The Hill reported that the AEMA questioned if Congress, when establishing the Federal Land Policy and Management Act in 1976, intended to give Interior and its secretary "unfettered power to make large-tract withdrawals."
In 2012, Interior Secretary Ken Salazar instituted the ban on the lands in part because the neighboring Havasupai Tribe relies on ground water from the area to survive.
The 9th Circuit Court of Appeals ruled against the mining groups in December, upholding the ban on mining
“The Federal Land Policy and Management Act of 1976 (FLPMA) reserves to Congress the power to take certain land management actions, such as making or revoking permanent withdrawals of large tracts from mineral extraction,” the court wrote in its decision.
When the FLPMA was instituted the law included Congress's ability to place a legislative veto on large land tract withdrawals. That veto tool was later ruled unconstitutional, but a court said the law could still function without it.
The mining industry’s latest appeal questions whether the Interior secretary's authority to withdraw land should have been affected by that decision and if it changes the intent of Congress's authority.
"Did Congress intend to grant the Secretary the authority to make large-tract withdrawals without the congressional oversight provided by the legislative veto embedded in the delegation of authority?" the petition read.
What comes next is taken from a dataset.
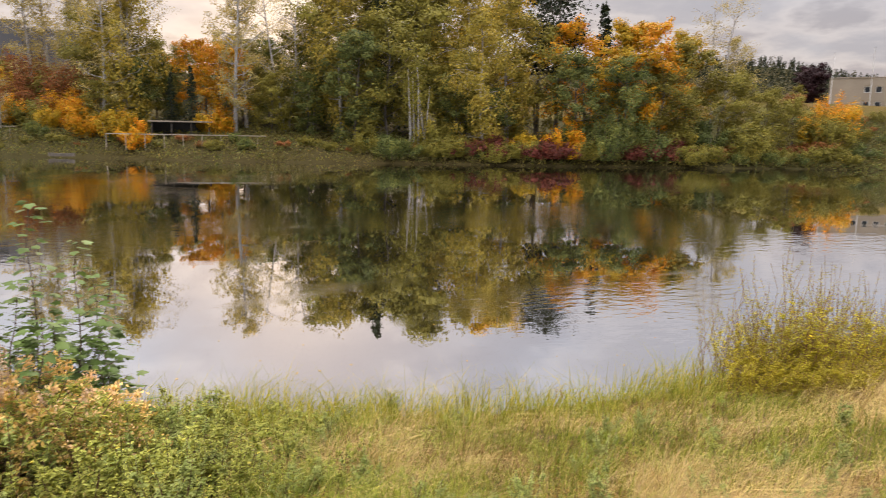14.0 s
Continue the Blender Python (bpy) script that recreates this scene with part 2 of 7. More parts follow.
def water_material():
    """Dark river water under a mirroring surface; the current roughens it towards the bend downstream."""
    m = bpy.data.materials.new("river_water")
    m.use_nodes = True
    nt = m.node_tree
    b = nt.nodes["Principled BSDF"]
    add, link = nt.nodes.new, nt.links.new
    b.inputs["Base Color"].default_value = (0.030, 0.026, 0.012, 1)
    b.inputs["Roughness"].default_value = 0.02
    b.inputs["IOR"].default_value = 1.6
    tc, mp = add("ShaderNodeTexCoord"), add("ShaderNodeMapping")
    link(tc.outputs["Object"], mp.inputs[0])
    mp.inputs["Rotation"].default_value = (0, 0, radians(20))
    mp.inputs["Scale"].default_value = (1.0, 0.55, 1.0)
    fine, broad, where = (add("ShaderNodeTexNoise") for _ in range(3))
    for n, sc, det in ((fine, 2.6, 3.0), (broad, 0.35, 2.0), (where, 0.07, 5.0)):
        n.inputs["Scale"].default_value, n.inputs["Detail"].default_value = sc, det
        link(mp.outputs[0], n.inputs["Vector"])
    # distance down the current
    dot = add("ShaderNodeVectorMath")
    dot.operation = "DOT_PRODUCT"
    dot.inputs[1].default_value = (0.05, -1.0, 0)
    link(tc.outputs["Object"], dot.inputs[0])
    cur = add("ShaderNodeMapRange")
    cur.inputs["From Min"].default_value, cur.inputs["From Max"].default_value = 10, 52
    cur.inputs["To Min"].default_value, cur.inputs["To Max"].default_value = 0.0, 0.42
    link(dot.outputs["Value"], cur.inputs[0])
    spot = add("ShaderNodeMath")
    link(where.outputs["Fac"], spot.inputs[0])
    link(cur.outputs[0], spot.inputs[1])
    r = add("ShaderNodeMapRange")
    r.inputs["From Min"].default_value, r.inputs["From Max"].default_value = 0.50, 0.80
    r.inputs["To Min"].default_value, r.inputs["To Max"].default_value = 0.004, 0.30
    link(spot.outputs[0], r.inputs[0])
    b1, b2 = add("ShaderNodeBump"), add("ShaderNodeBump")
    b1.inputs["Distance"].default_value, b2.inputs["Distance"].default_value = 0.12, 0.35
    link(r.outputs[0], b1.inputs["Strength"])
    b2.inputs["Strength"].default_value = 0.011
    link(fine.outputs["Fac"], b1.inputs["Height"])
    link(broad.outputs["Fac"], b2.inputs["Height"])
    link(b2.outputs[0], b1.inputs["Normal"])
    link(b1.outputs[0], b.inputs["Normal"])
    gl, ms = add("ShaderNodeBsdfGlossy"), add("ShaderNodeMixShader")
    gl.inputs["Color"].default_value = (0.96, 0.95, 0.96, 1)
    mp2, streak, add2, rr = add("ShaderNodeMapping"), add("ShaderNodeTexNoise"), add("ShaderNodeMath"), add("ShaderNodeMapRange")
    mp2.inputs["Rotation"].default_value = (0, 0, radians(-28))
    mp2.inputs["Scale"].default_value = (0.55, 0.20, 1.0)
    link(tc.outputs["Object"], mp2.inputs[0])
    link(mp2.outputs[0], streak.inputs["Vector"])
    streak.inputs["Scale"].default_value, streak.inputs["Detail"].default_value = 1.0, 6.0
    streak.inputs["Distortion"].default_value = 0.4
    link(streak.outputs["Fac"], add2.inputs[0])
    link(cur.outputs[0], add2.inputs[1])
    rr.inputs["From Min"].default_value, rr.inputs["From Max"].default_value = 0.56, 0.90
    rr.inputs["To Min"].default_value, rr.inputs["To Max"].default_value = 0.006, 0.26
    link(add2.outputs[0], rr.inputs[0])
    link(rr.outputs[0], gl.inputs["Roughness"])
    link(b1.outputs[0], gl.inputs["Normal"])
    ms.inputs[0].default_value = 0.80
    link(b.outputs[0], ms.inputs[1])
    link(gl.outputs[0], ms.inputs[2])
    link(ms.outputs[0], nt.nodes["Material Output"].inputs[0])
    return m


def glass_material(name, tint=(0.02, 0.025, 0.03)):
    m = bpy.data.materials.new(name)
    m.use_nodes = True
    b = m.node_tree.nodes["Principled BSDF"]
    b.inputs["Base Color"].default_value = (*tint, 1)
    b.inputs["Roughness"].default_value = 0.05
    return m


CONCRETE = material("aged_concrete", (0.33, 0.275, 0.205), (0.28, 0.23, 0.17), scale=0.6, stain=(0.24, 0.20, 0.15), stain_scale=0.12, bump=0.1)
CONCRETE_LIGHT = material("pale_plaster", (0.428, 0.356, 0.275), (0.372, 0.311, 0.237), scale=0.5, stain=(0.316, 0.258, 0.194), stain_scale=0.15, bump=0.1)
STONE = material("pier_stone", (0.176, 0.143, 0.112), (0.104, 0.0863, 0.068), scale=1.2, stain=(0.08, 0.0675, 0.0544), bump=0.6, rnd=0.15)
STONE_OLD = material("dark_brown_abutment_stone", (0.125, 0.096, 0.07), (0.075, 0.058, 0.044), scale=1.2, stain=(0.055, 0.044, 0.034), bump=0.6, rnd=0.2)
STEEL = material("weathered_steel", (0.065, 0.058, 0.05), (0.04, 0.036, 0.03), rough=0.6, scale=2.0, stain=(0.11, 0.07, 0.045), bump=0.1)
STEEL_PALE = material("pale_bridge_paint", (0.075, 0.069, 0.0585), (0.0525, 0.0465, 0.039), rough=0.65, scale=2.0, stain=(0.15, 0.12, 0.09), bump=0.05)
GALV = material("galvanised_steel", (0.46, 0.47, 0.48), (0.36, 0.37, 0.38), rough=0.4, metal=0.7, scale=6.0, bump=0.05)
ASPHALT = material("worn_asphalt", (0.195, 0.152, 0.118), (0.148, 0.118, 0.0912), scale=8.0, stain=(0.211, 0.167, 0.129), stain_scale=0.5, bump=0.3)
SOIL = material("bank_soil", (0.14, 0.075, 0.038), (0.04, 0.026, 0.016), scale=7, stain=(0.07, 0.055, 0.022), stain_scale=0.9, bump=1.0, rough=0.95, spec=0.05)
GRASS_FAR = material("far_turf", (0.0588, 0.0684, 0.0154), (0.0882, 0.0765, 0.0216), scale=0.5, stain=(0.147, 0.0805, 0.0308), stain_scale=0.06, bump=0.4, rough=0.95, spec=0.03)
FOREST_FLOOR = material("forest_floor", (0.045, 0.042, 0.016), (0.028, 0.032, 0.013), scale=0.05, stain=(0.075, 0.05, 0.02), stain_scale=0.012, bump=0.3, rough=0.95, spec=0.02)
GLASS = glass_material("window_glass")
DARK = material("dark_void", (0.02, 0.02, 0.02), rough=0.9, bump=0)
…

The Havasupai Tribe, as well as multiple environmental groups, intervened in the lawsuit to defend the Interior Department's authority to withdraw the land from mining use.
“This is an attack on the Grand Canyon region, which is bad enough,” Ted Zukoski, an Earthjustice attorney representing the Havasupai Tribe, and conservation groups said of the Supreme Court appeal in a statement.
“It’s also a long-shot attempt to kneecap the Interior Department’s authority to ever again protect large public landscapes from the damage and pollution hardrock mining can have on recreation, cultural resources, wildlife, clean air and water and the communities that rely on those values.”